Alohomora! Unlocking the Secrets of Successful Mediation

by Andrew Flake

I’ve enjoyed the Harry Potter books and then movies as they’ve come out over the years. They’re filled with clever details and creative touches, like portraits that move and interact with the viewers (I suspect there was a Harry Potter fan at Apple when the “Live” photo feature was developed). What I had not considered, until I attended an exhibit this weekend that focused on the films specifically, was the truly tremendous technical and creative effort involved in making the films. From the shape of a wand, to the fabric in a costume, to the masonry in Hogwarts castle, there are thousands of underlying details.

In the same sense, if on a much different scale, a successful mediation is much more than the in-person meeting. It involves detailed work before the parties ever meet, requiring consideration of the facts and legal issues, the harms alleged and sustained, and of a host of potential intangibles. In commercial cases, those include the business climate, the market, the interests of the various stakeholders, their relationships, the level or lack of trust and communication among them. A good mediator will need and want to understand the core legal and factual issues as well as those intangibles. A good advocate will need to help her do so.

As a recent meeting of our Cooper Inn of Court here in Atlanta, I served as a panelist, along with one of our federal judges and a highly experienced in-house counsel, to discuss this very issue, how the advocate can best work with and assist the mediator. I’ll elaborate on how to do that in a moment, but I can summarize in a word: prepare. Prepare for a mediation with the same level of focus, thoughtfulness and detail as you would for a trial. Prepare by spending time to think about the case, and making sure you arrive at the mediation table with a strategy and a plan.

Preparing for mediation: more focused work than wizardry.
Image courtesy of the author and DALL-E.

Let’s start with mindset. Yes, the mediation is occurring in a larger adversarial context, but remember that you are working for a systemic good, giving your client peace of mind and security in business, while accomplishing something that will be an unqualified good for our judicial system. That often requires a shift in viewpoint and approach, bringing in more openness to understanding what the other side may be saying, and considering candidly both the strengths and weakness of one’s own position. Just as it’s important to put your client’s best foot forward in the mediation statement, it’s equally essential to have an open mind and be prepared to listen to the other side.

Having that understanding will make it easier to address the concerns in the other room that might be preventing a deal. After all, your ultimate goal — and requirement for any settlement — is not convincing the mediator that a deal makes sense. It is convincing the other side. The mediator is using her own skill and resolution tools, with the background and briefing you provide, to help you do so.

Which brings me to the next point: start early to communicate with your mediator. Take time to speak with the mediator before the mediation session. This is an opportunity to build a relationship with the mediator and gain insights into their mediation style, and to help them start thinking about the pathways to resolution.

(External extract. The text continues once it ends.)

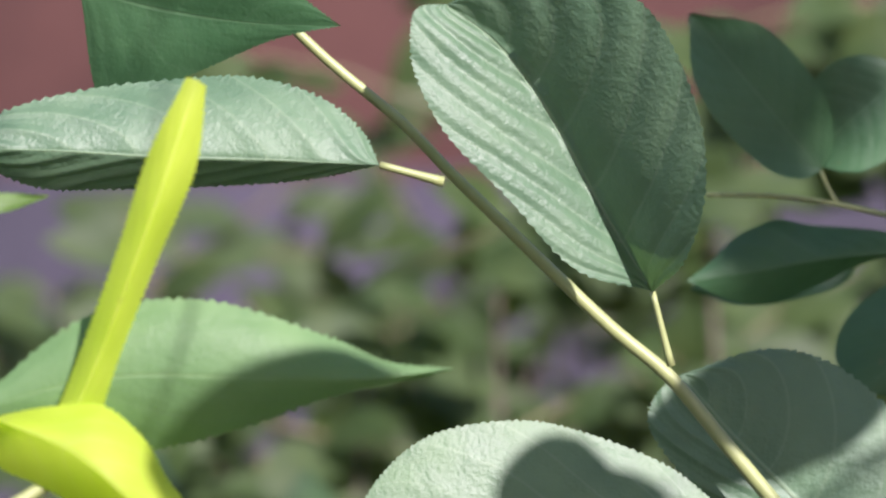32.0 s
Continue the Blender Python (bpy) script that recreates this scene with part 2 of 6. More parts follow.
def stalk_material(name, a, b, stripe=60.0, rough=0.4, bump=0.25, through=0.0):
    m, nt, bs = material(name)
    tc = nt.nodes.new("ShaderNodeTexCoord")
    mp = nd(nt, "ShaderNodeMapping")
    mp.inputs["Scale"].default_value = (stripe * 4, stripe * 4, stripe * 0.25)
    nt.links.new(tc.outputs["Object"], mp.inputs[0])
    f = noise_tex(nt, 1.0, 3.0, mp.outputs[0])
    big = noise_tex(nt, 25.0, 3.0)
    col = mixc(nt, calc(nt, "ADD", calc(nt, "MULTIPLY", f, 0.6), calc(nt, "MULTIPLY", big, 0.4)), a, b)
    finish(nt, bs, col, rough, f, bump, 0.001, through)
    return m


def blade_material(name, a, b, through, rough=0.38):
    """Sword-shaped leaf: parallel veins along the blade, waxy, pale thin margin."""
    m, nt, bs = material(name)
    u, v, y = uv_of(nt)
    comb = nt.nodes.new("ShaderNodeCombineXYZ")
    nt.links.new(calc(nt, "MULTIPLY", u, 1.5), comb.inputs[0])
    nt.links.new(calc(nt, "MULTIPLY", y, 26.0), comb.inputs[1])
    f = noise_tex(nt, 1.0, 3.0, comb.outputs[0])
    big = noise_tex(nt, 14.0, 4.0)
    col = mixc(nt, ramp(nt, calc(nt, "ADD", calc(nt, "MULTIPLY", f, 0.6), calc(nt, "MULTIPLY", big, 0.4)), 0.3, 0.7), a, b)
    col = mixc(nt, calc(nt, "MULTIPLY", ramp(nt, v, 0.9, 1.0), 0.6), col, (0.45, 0.52, 0.30))
    col = mixc(nt, calc(nt, "MULTIPLY", ramp(nt, calc(nt, "ADD", u, calc(nt, "MULTIPLY", big, 0.06)), 1.0, 1.04), 0.9), col, (0.35, 0.28, 0.14))
    finish(nt, bs, col, rough, f, 0.35, 0.0012, 0.3, through)
    return m


LEAF = leaf_material("shrub_leaf", (0.037, 0.105, 0.044), (0.060, 0.146, 0.062), (0.095, 0.180, 0.09), (0.08, 0.24, 0.04), 0.2, rough=0.44, relief=0.25, spec=0.42)
# paler copy of LEAF for leaves in sun: the sunlight is partly in the colour
LEAF_SUNLIT = leaf_material("shrub_leaf_sunlit", (0.076, 0.146, 0.077), (0.125, 0.208, 0.110), (0.22, 0.32, 0.19), (0.17, 0.36, 0.07), 0.2, rough=0.5, relief=0.5, spec=0.62, show=0.22)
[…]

When I am mediating, I will schedule initial calls with counsel right away, and ideally, with some weeks between that call and the mediation session. It is often possible to begin the mediation process here, helping counsel to clarify issues and concerns with one another, and ensuring that the parties maximize their in-person mediation.

From counsel’s perspective, beginning to communicate with your mediator can help you to prepare and tailor your approach to the mediation. You can also gain useful insight: the mediator can share experience in similar cases, and will let you know their expectations for the session, and any potential challenges they foresee.

Based on those early discussions, then make sure to spend time on your mediation statement. The written assessment you provide to the mediator before the in-person session is your opportunity to set the tone and outline your client’s position in the case. Make it concise, clear, and organized.

It is more than just a restatement of, say, a summary judgment brief. Along with the relevant facts, the sequence of event events, and the major disputes of fact and law, touch on those intangibles that need to be addressed, along with any impediments and challenges to settlement.

A recurring questions is whether to share the mediation statement with the other side. Like many aspects of mediation, the answer is, it depends. I do not generally require lawyers to exchange their statement, but I explore with them whether it would make sense to do so, at least as to some portions. The more alignment that counsel on both sides have, in advance, as to at least what is agreed, and where disagreement lies, the more productive the in-person mediation will be.

Lastly, make sure you involve your client, encouraging the necessary mindset and explaining the process. Discuss their goals and expectations for the mediation process, exploring desired outcome and considering what will need to occur to reach an acceptable settlement. Consider too those potential barriers to settlement, the business constraints, the emotional factors, the issues of reputation and/or continued interaction or future dealings.

Apart from ensuring the best chances of settlement, making sure the client understands the mediation process and involving them in the development of the mediation strategy and approach helps them feels represented and heard.

By the way, if you recognized “Alohomora” in the blog title as the unlocking charm from Harry Potter, you may be a wizarding afficionado. Unfortunately, there’s no spell to cast, or wand to wave, to settle at mediation. Doing that requires the right mindset, collaboration with the mediator and your client, and careful analysis of your case and the associated intangibles, all on the front end. But if you do commit to the process, if you take the time and effort to prepare, get ready: you just might work a little magic.